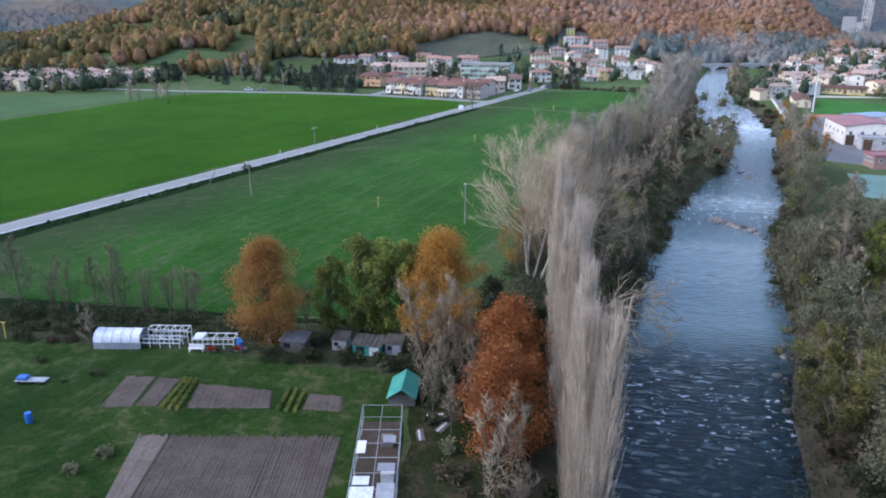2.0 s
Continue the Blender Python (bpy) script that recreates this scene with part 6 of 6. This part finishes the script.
frame_house(-2.5, -12.3, 11, 4.3, 0.9, 1.05, 4, "low white glazed cold frame")
frame_house(-2.3, -10.9, 11, 4.3, 1.2, 1.55, 5, "white greenhouse frame without panes")
frame_house(70, 336, 20, 5.0, 2.0, 1.8, 2, "white hoop frame in a garden by the river")
frame_house(74, 330, 20, 5.0, 2.0, 1.8, 2, "white hoop frame in a garden by the river")
frame_house(3.2, -11, 13, 4.4, 1.6, 1.15, 4, "white open greenhouse frame with one panel", M_FILM)


def barrel(x, y, label):
    root = thing("barrel", pose(x, y, 0.05), label, "barrel")
    bm = bmesh.new()
    for a, b, r1, r2 in ((0, 0.3, 0.26, 0.3), (0.3, 0.6, 0.3, 0.3), (0.6, 0.9, 0.3, 0.26)):
        rod(bm, (0, 0, a), (0, 0, b), r1, 12, r2)
    part("body", bm, M_BLUE, root)
    part("rim", rod(bmesh.new(), (0, 0, 0.9), (0, 0, 0.95), 0.28, 12), M_BLUE, root)


barrel(5.8, -10.6, "blue plastic water barrel")
barrel(6.2, -11.1, "blue plastic water barrel")
barrel(-4.8, -28.5, "blue plastic barrel on the lawn")


def wheelbarrow(x, y, turn):
    root = thing("wheelbarrow", pose(x, y, 0.05, 0, 0, turn), "red garden wheelbarrow on the grass", "wheelbarrow")
    bm = bmesh.new()
    top = [bm.verts.new(c) for c in ((-0.45, -0.33, 0.62), (0.5, -0.33, 0.66), (0.5, 0.33, 0.66), (-0.45, 0.33, 0.62))]
    low = [bm.verts.new(c) for c in ((-0.25, -0.2, 0.32), (0.25, -0.2, 0.32), (0.25, 0.2, 0.32), (-0.25, 0.2, 0.32))]
    bm.faces.new(low[::-1])
    for i in range(4):
        bm.faces.new((low[i], low[(i + 1) % 4], top[(i + 1) % 4], top[i]))
    bmesh.ops.solidify(bm, geom=bm.faces[:], thickness=0.02)
    part("tray", bm, M_RED, root)
    part("wheel", rod(bmesh.new(), (0.62, -0.05, 0.2), (0.62, 0.05, 0.2), 0.2, 12), M_TYRE, root)
    for s in (-1, 1):
        part("handle", rod(bmesh.new(), (0.62, s * 0.1, 0.2), (-1.0, s * 0.28, 0.55), 0.025, 6), M_METAL, root)
        part("leg", rod(bmesh.new(), (-0.3, s * 0.22, 0.35), (-0.35, s * 0.22, 0.0), 0.02, 6), M_METAL, root)


wheelbarrow(3.6, -12.6, 20)
wheelbarrow(6.3, -11.8, 200)

root = thing("garden_bench", pose(1.9, -12.7, 0.05, 0, 0, 12), "low white garden bench by the frames", "bench")
part("seat", box(bmesh.new(), -0.8, 0.8, -0.22, 0.22, 0.38, 0.45, 0.01), M_FRAME, root)
part("backrest", box(bmesh.new(), -0.8, 0.8, 0.18, 0.24, 0.5, 0.85, 0.01), M_FRAME, root)
for sx in (-0.7, 0.7):
    for sy in (-0.17, 0.17):
        part("leg", box(bmesh.new(), sx - 0.03, sx + 0.03, sy - 0.03, sy + 0.03, 0, 0.5 if sy > 0 else 0.38), M_FRAME, root)


def shed(x, y, turn, w, d, h, wall, roof, label, front=None, lean=0.25):
    root = thing("garden_shed", pose(x, y, 0.03, 0, 0, turn), label, "shed", "sheds of the allotments")
    bm = bmesh.new()
    a, b = [], []
    for yy, zz in ((-d / 2, h), (d / 2, h + lean)):
        a.append((yy, zz))
    pts = [(-w / 2, -d / 2, 0), (w / 2, -d / 2, 0), (w / 2, d / 2, 0), (-w / 2, d / 2, 0), (-w / 2, -d / 2, h), (w / 2, -d / 2, h), (w / 2, d / 2, h + lean), (-w / 2, d / 2, h + lean)]
    vs = [bm.verts.new(p) for p in pts]
    for f in ((0, 1, 5, 4), (1, 2, 6, 5), (2, 3, 7, 6), (3, 0, 4, 7), (4, 5, 6, 7), (3, 2, 1, 0)):
        bm.faces.new([vs[i] for i in f])
    part("wall", bm, wall, root)
    bm = bmesh.new()
    nr = int(w / 0.25)
    rows = [[bm.verts.new((-w / 2 - 0.15 + i * (w + 0.3) / nr, yy, 0.05 * (i % 2))) for i in range(nr + 1)] for yy in (-d / 2 - 0.25, d / 2 + 0.2)]
    for i in range(nr):
        bm.faces.new((rows[0][i], rows[0][i + 1], rows[1][i + 1], rows[1][i]))
    bmesh.ops.solidify(bm, geom=bm.faces[:], thickness=0.03)
    rf = part("roof", bm, roof, root)
    rf.matrix_basis = pose(0, 0, h + lean / 2 + 0.03, math.degrees(math.atan2(lean, d)), 0, 0)
    part("door", box(bmesh.new(), w * 0.1, w * 0.42, -d / 2 - 0.05, -d / 2, 0.05, h - 0.15, 0.01), front or wall, root)
    part("window", box(bmesh.new(), -w * 0.36, -w * 0.08, -d / 2 - 0.03, -d / 2 + 0.02, h * 0.42, h * 0.8), M_GLASS, root)
    return root


M_GREENWALL = surface("green_sheet", (0.05, 0.26, 0.20), (0.07, 0.32, 0.25), 0.6, 5, 0.6, 0.2, 0.02, 0.1)
shed(11.9, -9.6, 3, 2.7, 2.0, 1.35, M_WOOD, M_FLATROOF, "dark weathered board shed")
shed(16.6, -8.2, 2, 1.6, 1.6, 1.25, PLASTER["grey"], M_WOOD, "small white garden shed")
shed(19.8, -8.5, 2, 3.1, 2.0, 1.2, M_GREENWALL, M_WOOD, "green sheet-metal shed with a white door", M_FRAME)
shed(22.5, -7.9, 2, 1.7, 1.7, 1.3, M_PALEMETAL, M_WOOD, "pale grey metal shed")

# hut with a green roof at the head of the runs
root = thing("garden_hut", pose(26, -16.8, 0.03, 0, 0, 8), "small hut with a green gabled tarpaulin roof", "shed")
part("wall", box(bmesh.new(), -1.2, 1.2, -1.7, 1.7, 0, 1.1), M_WOOD, root)
bm = bmesh.new()
for s in (-1, 1):
    vs = [bm.verts.new(c) for c in ((0, -2.2, 1.9), (0, 1.9, 1.9), (s * 1.35, 1.9, 1.0), (s * 1.35, -2.2, 1.0))]
    bm.faces.new(vs)
bmesh.ops.remove_doubles(bm, verts=bm.verts[:], dist=0.001)
bmesh.ops.solidify(bm, geom=bm.faces[:], thickness=0.05)
part("roof", bm, M_GREENROOF, root)
bm = bmesh.new()
bm.faces.new([bm.verts.new(c) for c in ((-1.2, -1.7, 1.1), (1.2, -1.7, 1.1), (0, -1.7, 1.85))])
bmesh.ops.solidify(bm, geom=bm.faces[:], thickness=0.04)
part("gable", bm, M_WOOD, root)

# long run of pens under a frame
root = thing("poultry_run", pose(27, -28.1, 0.04, 0, 0, 13.6), "long poultry run framed in pale metal tubes", "pen")
bays, w, L, h = 7, 3.4, 13.6, 1.7
for i in range(bays + 1):
    yy = -L / 2 + i * L / bays
    for s in (-1, 1):
        part("post", rod(bmesh.new(), (s * w / 2, yy, 0), (s * w / 2, yy, h), 0.032, 6), M_PALEMETAL, root)
    part("crossbar", rod(bmesh.new(), (-w / 2, yy, h), (w / 2, yy, h), 0.028, 6), M_PALEMETAL, root)
for s in (-1, 0, 1):
    part("rail", rod(bmesh.new(), (s * w / 2, -L / 2, h), (s * w / 2, L / 2, h), 0.028, 6), M_PALEMETAL, root)
for s in (-1, 1):
    part("low_rail", rod(bmesh.new(), (s * w / 2, -L / 2, 0.6), (s * w / 2, L / 2, 0.6), 0.03, 6), M_PALEMETAL, root)
part("floor", box(bmesh.new(), -w / 2, w / 2, -L / 2, L / 2, -0.1, 0.05), M_LITTER, root, "trodden grey-brown earth floor")
for i, (x0, x1, y0, y1, mt) in enumerate(((-1.6, 0.1, -6.4, -4.6, M_FILM), (0.3, 1.6, -6.5, -4.2, M_PALEMETAL), (-1.5, -0.3, -4.4, -3.4, M_FILM), (0.2, 1.5, -2.8, -1.8, M_MESHNET), (-1.6, -0.9, -0.5, 1.2, M_FRAME), (0.4, 1.4, 0.9, 1.9, M_MESHNET))):
    part("cover_sheet", box(bmesh.new(), x0, x1, y0, y1, h + 0.03 + 0.012 * i, h + 0.06 + 0.012 * i), mt, root, "loose pale cover sheet")
for x0, y0, mt in ((0.9, -1.5, M_FRAME), (-0.2, -5.5, M_WOOD), (0.6, 3.2, M_WOOD)):
    part("nest_box", box(bmesh.new(), x0 - 0.5, x0 + 0.5, y0 - 0.4, y0 + 0.4, 0.05, 0.9, 0.02), mt, root)
for s in (-1, 1):
    for i in range(9):
        yy = -L / 2 + (i + 0.5) * L / 9
        part("wire", rod(bmesh.new(), (s * w / 2, yy, 0.05), (s * w / 2, yy, h), 0.012, 4), M_PALEMETAL, root)

# clutter on the lawn
root = thing("handcart", pose(-10, -22.3, 0.05, 0, 0, 10), "low garden cart with white boards and a blue sack", "cart")
part("bed", box(bmesh.new(), -1.5, 1.5, -0.45, 0.45, 0.25, 0.35, 0.02), M_PALEMETAL, root)
part("sack", box(bmesh.new(), -1.4, -0.3, -0.4, 0.4, 0.35, 0.7, 0.12), M_BLUE, root, "blue plastic sack")
for sx in (-1.0, 1.0):
    for sy in (-0.55, 0.55):
        part("wheel", rod(bmesh.new(), (sx, sy - 0.04, 0.18), (sx, sy + 0.04, 0.18), 0.18, 10), M_TYRE, root)
root = thing("garden_lamp", pose(16.9, -40, 0), "white garden lamp post beside the plot", "lamp")
part("post", rod(bmesh.new(), (0, 0, -0.2), (0, 0, 2.3), 0.05, 8), M_FRAME, root)
part("lamp_head", rod(bmesh.new(), (0, 0, 2.3), (0, 0, 2.55), 0.16, 10, 0.12), M_FRAME, root)
root = thing("yellow_post", pose(-20.4, -14.5, 0), "yellow T-shaped post by the fence", "post")
part("post", rod(bmesh.new(), (0, 0, -0.2), (0, 0, 2.0), 0.05, 8), M_YELLOW, root)
part("crossbar", box(bmesh.new(), -0.35, 0.35, -0.05, 0.05, 1.95, 2.05), M_YELLOW, root)
for x, y, s, kd in ((-4.9, -19.6, 0.32, "scrub"), (-7.1, -21.5, 0.2, "scrub"), (-12.4, -18.4, 0.3, "scrub"), (4.8, -31.3, 0.5, "olive_scrub"), (3.8, -33.8, 0.35, "olive_scrub"), (34.4, -29.6, 0.35, "rust_scrub"), (33.9, -35.5, 0.8, "olive_scrub"), (36.9, -38.5, 0.9, "olive_scrub"), (31.9, -43, 0.7, "olive_scrub"), (38.8, -33.5, 0.8, "rust_scrub"), (37.9, -29.1, 0.8, "rust_scrub"), (30.3, -7.2, 0.7, "scrub"), (33.9, -4.5, 0.8, "scrub"), (33.1, -10.9, 0.5, "scrub"), (14.1, -8.1, 0.6, "scrub"), (25.3, -7.7, 0.6, "scrub"), (27.7, -1.8, 0.8, "rust_scrub"), (29.6, -20.7, 0.5, "scrub"), (31.5, -19.1, 0.6, "rust_scrub"), (22.6, -12.4, 0.35, "olive_scrub")):
    plant(kd, x, y, s, "garden bushes", rng=rv)
for x, y, s in ((36.3, -31, 0.7), (39.1, -36.6, 0.75), (37.7, -27.1, 0.6), (39.3, -41.9, 0.8), (31.6, -21.8, 0.45)):
    plant("bank_tree", x, y, s, "bare trees by the poplar row", rng=rv)

# the thicket between the hut and the copper trees
for x, y, s, kd in ((29.2, -14.1, 0.75, "scrub"), (30.9, -15.6, 0.7, "rust_scrub"), (29.2, -17.7, 0.55, "scrub"), (31.7, -13, 0.8, "rust_scrub"), (32.5, -16.9, 0.75, "scrub"), (30.8, -10, 0.85, "scrub"), (33.6, -7.6, 0.9, "scrub"), (28.6, -9.5, 0.8, "rust_scrub"), (35.7, -5.9, 0.9, "scrub"), (32.5, -3.1, 0.9, "scrub"), (33.7, -20.3, 0.7, "rust_scrub"), (31.9, -24.6, 0.5, "olive_scrub"), (33, -28.1, 0.6, "rust_scrub"), (35.7, 1.7, 0.9, "scrub"), (38.2, 5.4, 0.9, "scrub")):
    plant(kd, x, y, s, "thicket beside the hut", rng=rv)
for x, y, t in ((29.8, -19.5, 20), (30.8, -21.1, 70), (29.1, -22.7, 110)):
    root = thing("timber_pile", pose(x, y, 0.05, 0, 0, t), "small pile of weathered grey boards", "timber", "board piles by the run")
    for k in range(4):
        part("board", box(bmesh.new(), -0.9, 0.9 - 0.15 * k, -0.3 + 0.17 * k, -0.15 + 0.17 * k, 0.0, 0.05 + 0.04 * k), M_FRAME if k == 2 else M_WOOD, root)
for x, y, s in ((10, -11.3, 0.5), (13.7, -10.9, 0.45), (17.6, -10.2, 0.5), (21.3, -10, 0.45), (24.2, -10.1, 0.6), (15.1, -6.8, 0.7), (9.4, -7.1, 0.7)):
    plant("scrub", x, y, s, "bushes round the sheds", rng=rv)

Exercise =
Reproduce the lines exactly, taking as the first line the one with "Continue the Blender" and as the last line the one with "plastic barrel on", and include nothing else.

Result of this exercise =
Continue the Blender Python (bpy) script that recreates this scene with part 6 of 6. This part finishes the script.
frame_house(-2.5, -12.3, 11, 4.3, 0.9, 1.05, 4, "low white glazed cold frame")
frame_house(-2.3, -10.9, 11, 4.3, 1.2, 1.55, 5, "white greenhouse frame without panes")
frame_house(70, 336, 20, 5.0, 2.0, 1.8, 2, "white hoop frame in a garden by the river")
frame_house(74, 330, 20, 5.0, 2.0, 1.8, 2, "white hoop frame in a garden by the river")
frame_house(3.2, -11, 13, 4.4, 1.6, 1.15, 4, "white open greenhouse frame with one panel", M_FILM)


def barrel(x, y, label):
    root = thing("barrel", pose(x, y, 0.05), label, "barrel")
    bm = bmesh.new()
    for a, b, r1, r2 in ((0, 0.3, 0.26, 0.3), (0.3, 0.6, 0.3, 0.3), (0.6, 0.9, 0.3, 0.26)):
        rod(bm, (0, 0, a), (0, 0, b), r1, 12, r2)
    part("body", bm, M_BLUE, root)
    part("rim", rod(bmesh.new(), (0, 0, 0.9), (0, 0, 0.95), 0.28, 12), M_BLUE, root)


barrel(5.8, -10.6, "blue plastic water barrel")
barrel(6.2, -11.1, "blue plastic water barrel")
barrel(-4.8, -28.5, "blue plastic barrel on the lawn")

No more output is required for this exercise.